Abstract

This paper faces the question whether the relationship between the WTO and Regional Trade Agreements (RTAs) would be better qualified as a question of interrelation between different sources of international law (custom and treaty) rather than as a matter of compatibility or conflict between treaties. Initially, this idea was stimulated by the factual remark that RTAs quite systematically diverge from the requirements of GATT Article XXIV and other similar WTO provisions. In a strict international law perspective, to widen the inquiry necessarily means answering the question whether non-compliant State practice could be viewed as a tacit performance of an international custom and not simply as a generalized behaviour being wrong under WTO law. On the basis of a historical overview of the main theories developed over this topic in the past century, the present analysis elaborates the argument of a customary regional exception and prospects the existence, in the international trade relations, of an unwritten right or freedom to prefer, i.e. a right or freedom to conclude RTAs and, of course, to continue to take part in these preferential arrangements. It is also quite possible that, as such a custom crystallized before the advent of the GATT 1947 and Article XXIV has always been inoperative, there has been a sort of continuum in the transition from the pre- to the post-GATT period and, hence, that GATT Article XXIV did not properly fall into desuetude.

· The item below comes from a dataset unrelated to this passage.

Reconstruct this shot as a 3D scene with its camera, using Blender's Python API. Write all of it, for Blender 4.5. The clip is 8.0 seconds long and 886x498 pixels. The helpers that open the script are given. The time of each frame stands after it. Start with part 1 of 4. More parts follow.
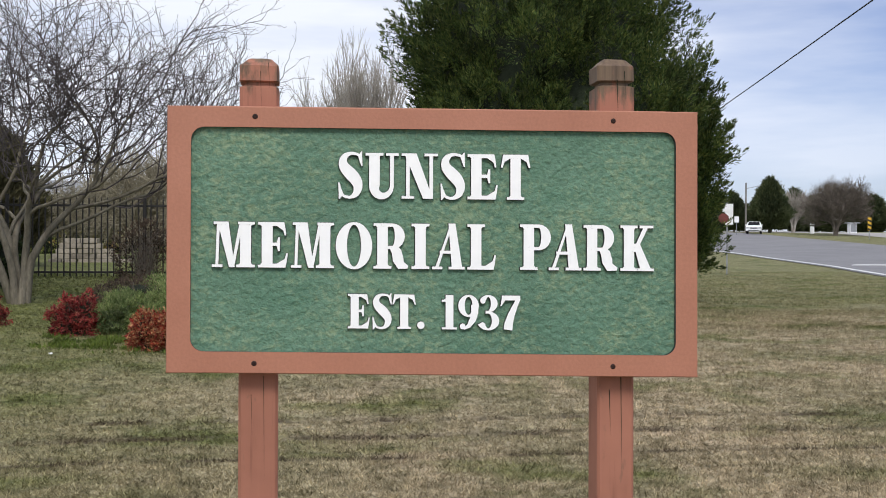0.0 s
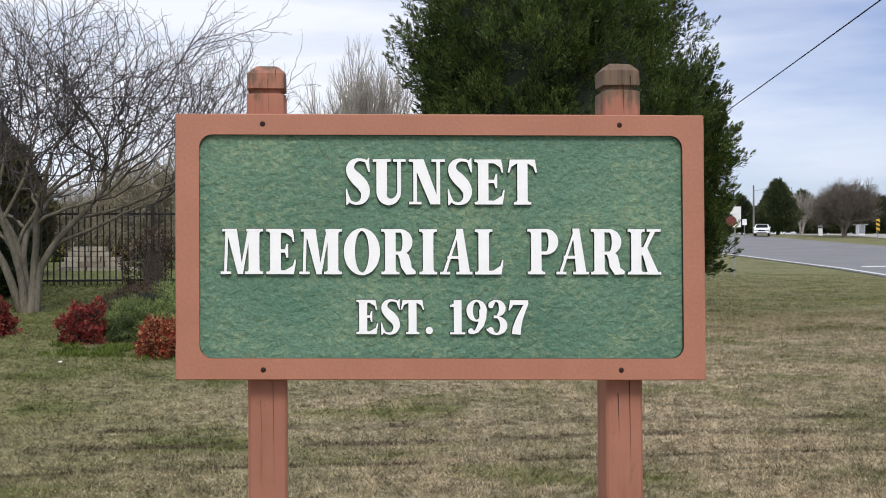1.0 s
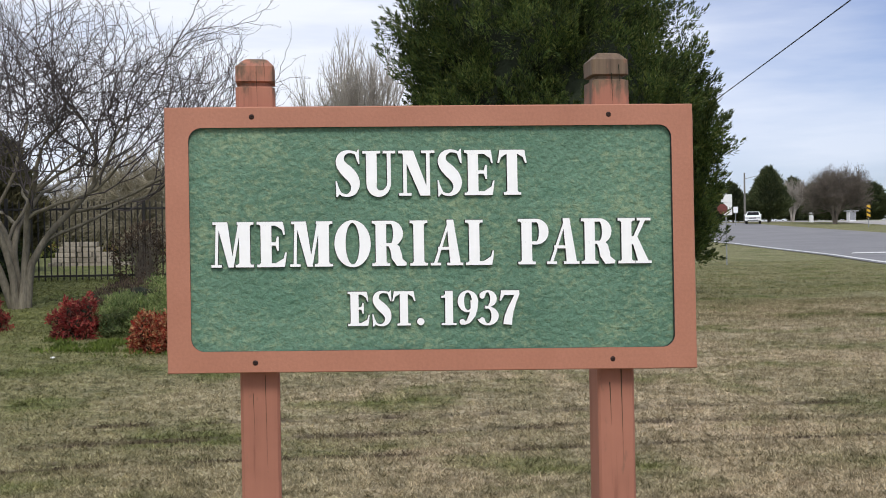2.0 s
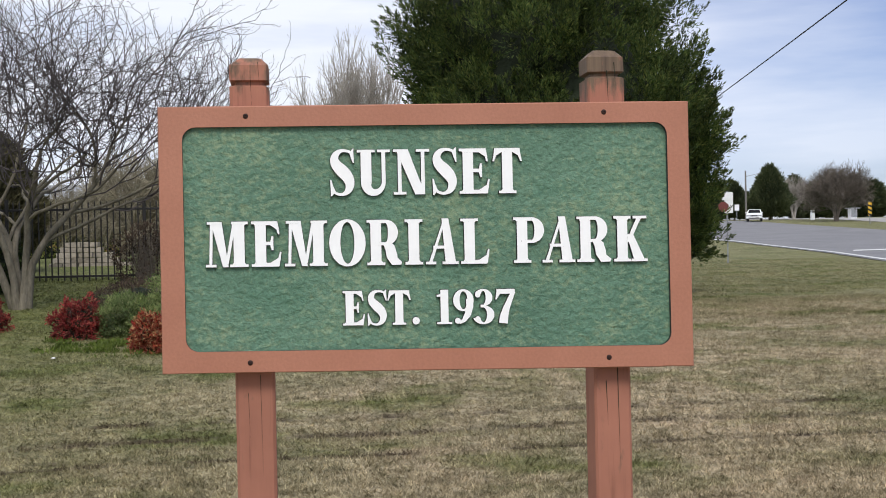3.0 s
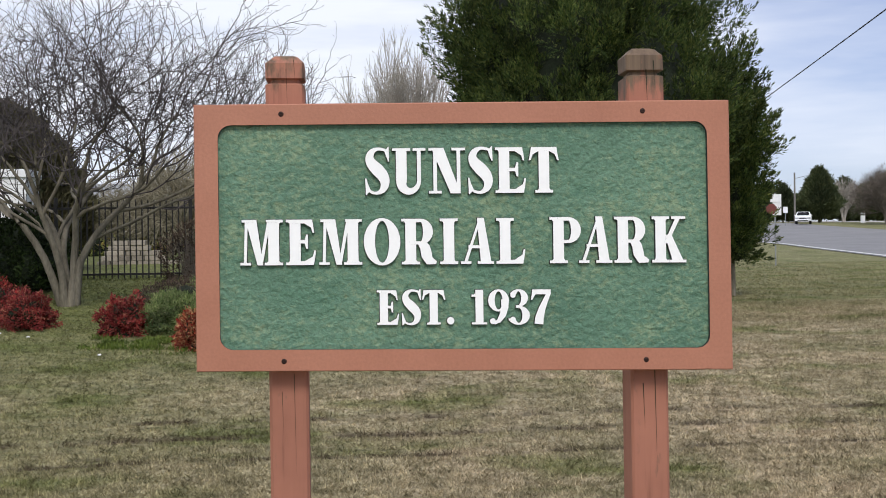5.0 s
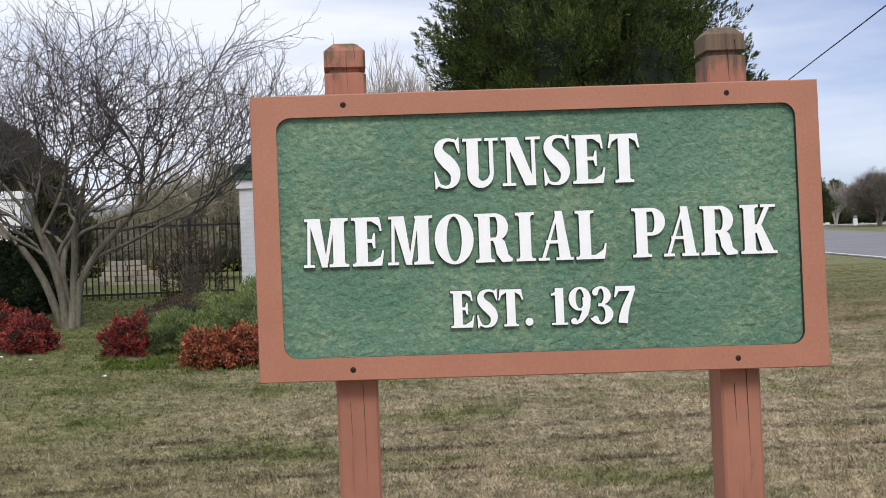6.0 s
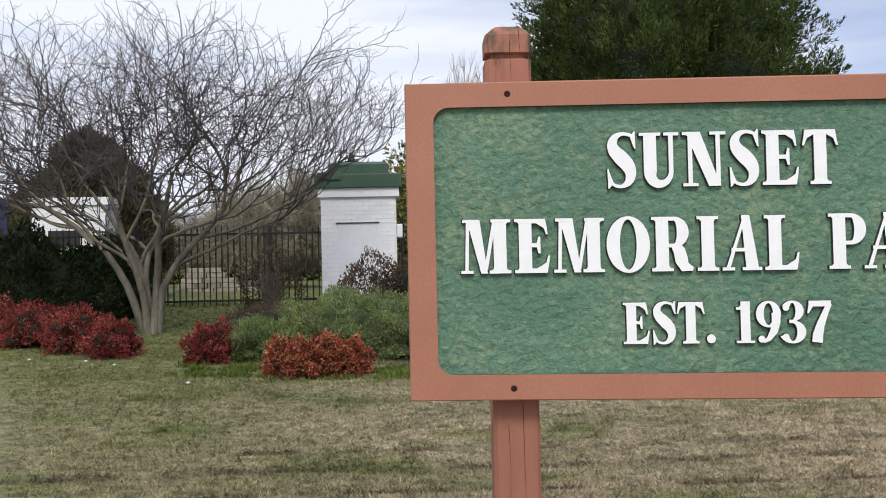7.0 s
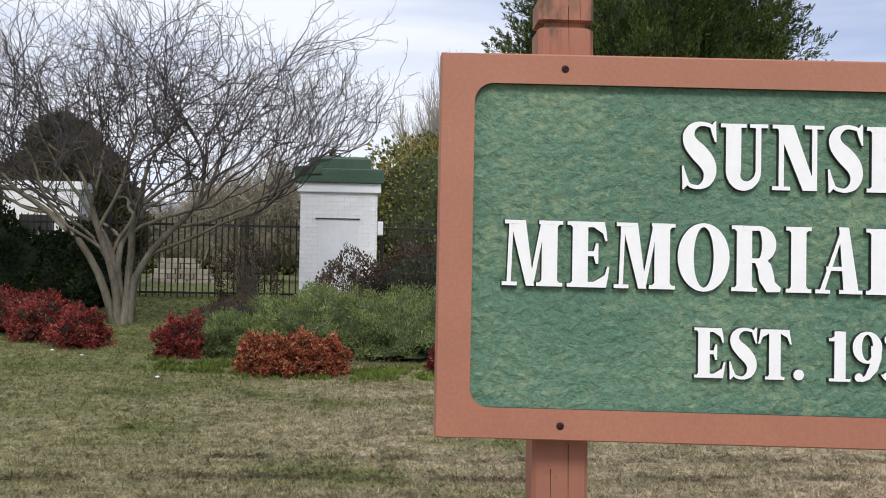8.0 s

On the practical side, the real dynamics of the WTO-RTAs' relationship are characterised by a somewhat anarchical situation where it is not the WTO which determines and enforces the legitimacy of the RTAs but it is the RTAs themselves which determine the degree of their adherence to the WTO law, through their concrete autonomous behaviour. This phenomenon might be explained, from an international law general perspective, as being the practical consequence (and a presumption) of the interrelation between a treaty (WTO) and a custom (the RTAs), that is between two different sources which can reciprocally derogate from each other.